Plans for new hospital dead on arrival

This story appeared in the Antelope Valley Press May 8, 2001.

By BOB WILSON
Valley Press Staff Writer

LANCASTER - Antelope Valley Hospital Chief Executive Officer Mathew Abraham said Monday he was unsure whether they would be able to speed up plans for constructing a full-service hospital in Palmdale now that the city's negotiations with a private builder have fallen through.

That position is the same one AV Hospital has espoused for years, Palmdale Mayor Jim Ledford said.

"I don't think they've ever had a plan" for building an inpatient facility with emergency care in Palmdale, Ledford said. "It's all smoke. That's why we've been looking for other partners."

"They should just tell people that instead of interfering when we bring in a new potential operator," he said. "Instead, they've created an environment where they've raised fears about going head-to-head with a new competitor."

On Friday, Palmdale City Manager Bob Toone and Dr. Jacob Terner, head of Prospect Medical Holdings Inc., confirmed that exclusive negotiations between the city and the medical group had flat-lined.

That means the city again is extending its offer of up to $5 million in assistance to any entity willing to construct a full-service hospital in conjunction with development of a senior citizen housing complex, Toone said.

Letters extending that offer were to be sent Monday to Antelope Valley Hospital and Lancaster Community Hospital. The goal was to give the local providers another chance to build in Palmdale, the city manager said.

Abraham said Monday that until that letter is received, he would not speculate on whether AV Hospital would speed up its own plans to build in the south Antelope Valley.

"I really haven't had time to see how (the demise of Prospect's plan) is going to come into play," Abraham said. "My understanding was that (the city's financial offer) was only available in selected parts of the city,"

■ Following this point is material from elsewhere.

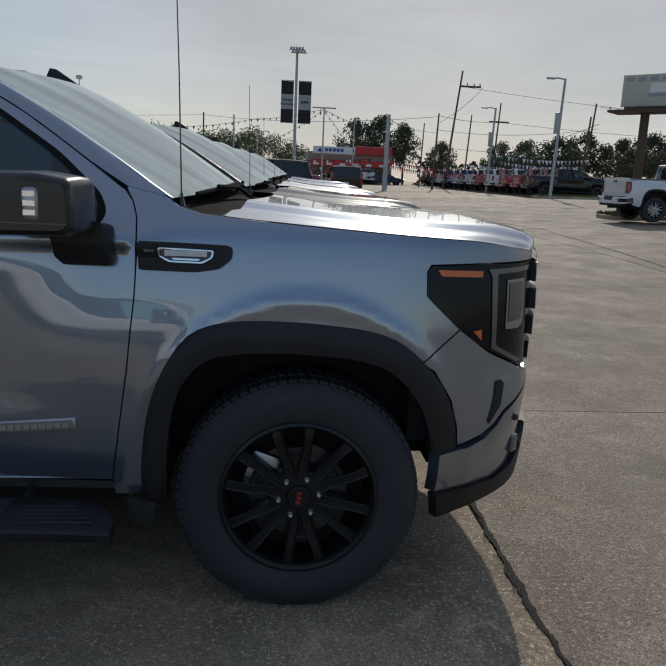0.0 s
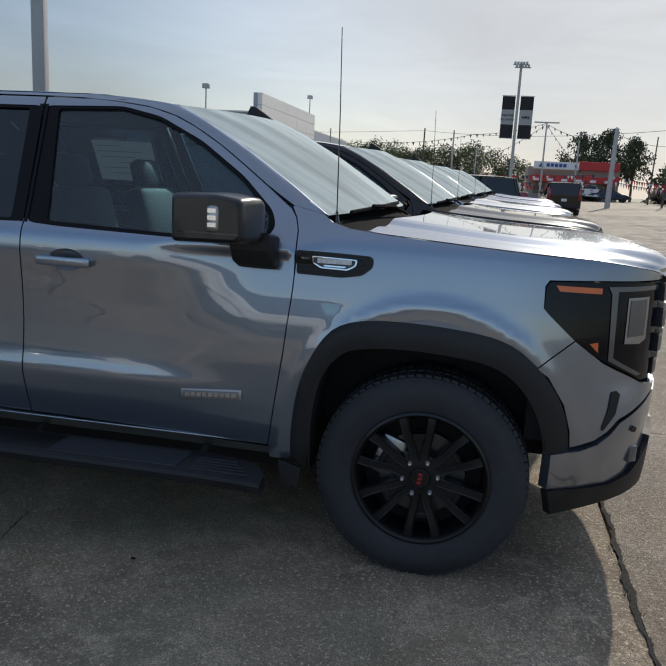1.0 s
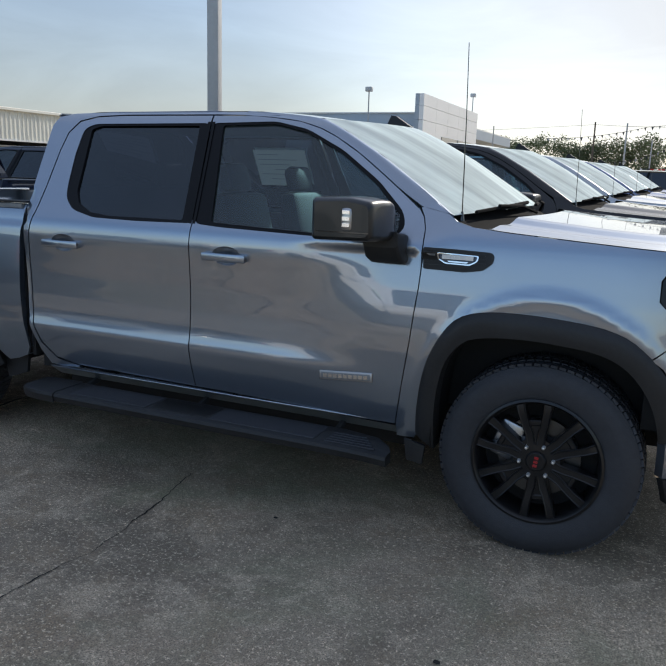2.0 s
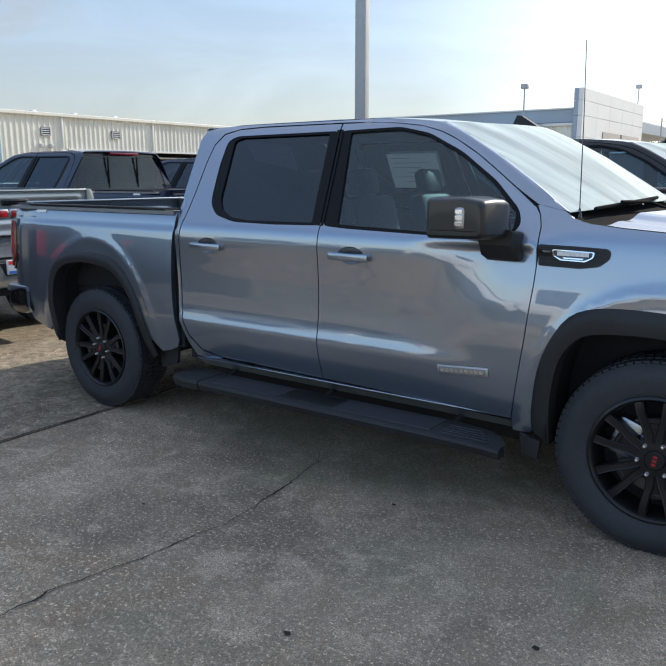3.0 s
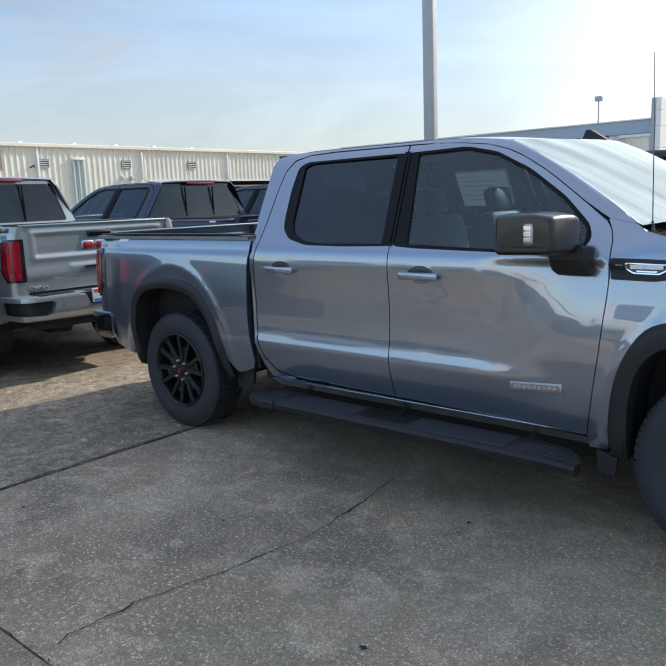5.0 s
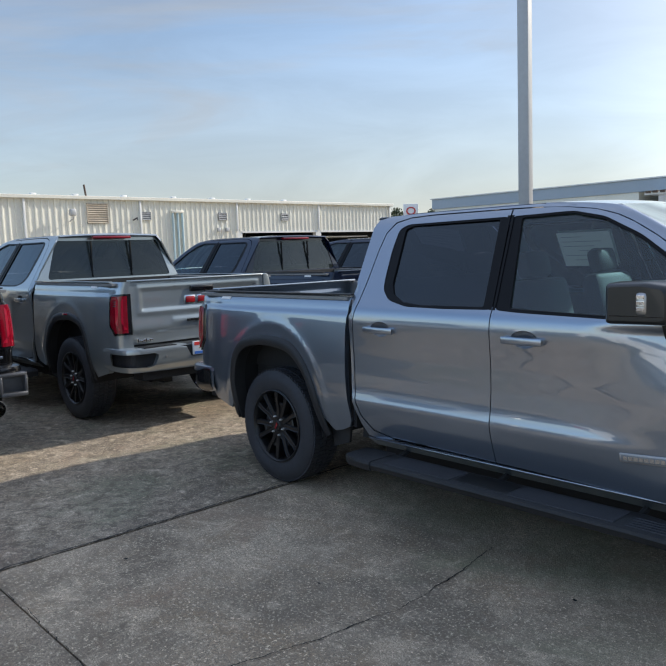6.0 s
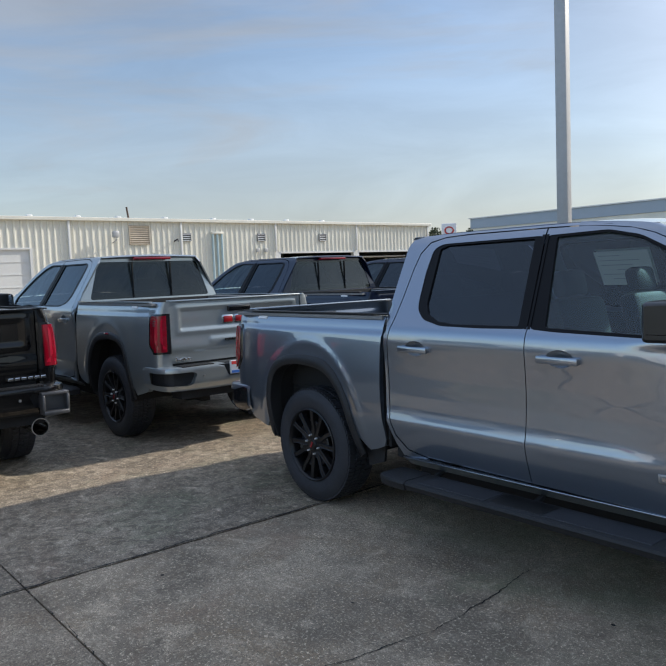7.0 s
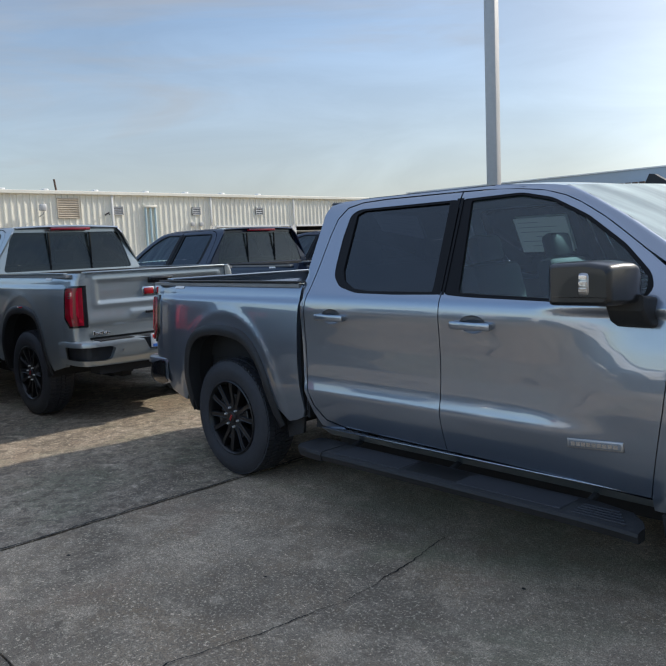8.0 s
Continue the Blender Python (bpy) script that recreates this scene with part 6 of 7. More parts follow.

If that is not the case, he would have to analyze the city's offer to see how much of the assistance would be for senior housing and how much would be for hospital construction, he said.

The hospital's immediate goal is to open its new care clinic, which is nearing completion at 40th Street East and Palmdale Boulevard, Abraham said. "That is something that will be on the radar screen for the next 90 to 120 days."

"Once that is opened and operational, we can start planning for what kinds of (patient) volumes and admissions we could expect" at a full-service hospital, he said.

Palmdale's dealings with Prospect have only served to delay AV Hospital's plans for improving medical care in the south Valley, AV Hospital board member Gary Hill said.

"It's unfortunate that Prospect threw out these great hopes and didn't have what it took to back them up," Hill said.

Because of the city's negotiations with Prospect, AV Hospital turned its attention to its main campus in Lancaster, remodeling its skilled-nursing facility, adding 40 new medical-surgical beds, planning a new radiology center and preparing to seismically retrofit its primary structures, he said.

Now, the board "will assess the impact of Prospect dying off and how that fits into our long-range plans," he said. "We will probably discuss it at our May 23 board meeting."

Hill declined to estimate how soon the hospital might be able to proceed with plans to expand the new clinic by erecting inpatient facilities at the same location.

"Right now, we don't have the nurses to staff another hospital," he said.

Also, it would be unwise for AV Hospital to spread its financial resources too thin, he added.

"If we take on a project that over-expands the facilities of the hospital and that weakens our capability to provide top-notch care for the whole district, then I have harmed the district and I have not fulfilled my obligation and responsibility that I was elected to fulfill," Hill said.

Ledford said AV Hospital's lack of commitment was a return to the status quo.

"This should already be part of an overall strategy to move forward," he said. "If they're not going to do it for us, they should just get out of the way and allow us to do what we need to do to develop a new hospital" without lobbying against it publicly and privately.

Palmdale will continue to "aggressively" seek a firm or group willing to build, "and we will find one," he said.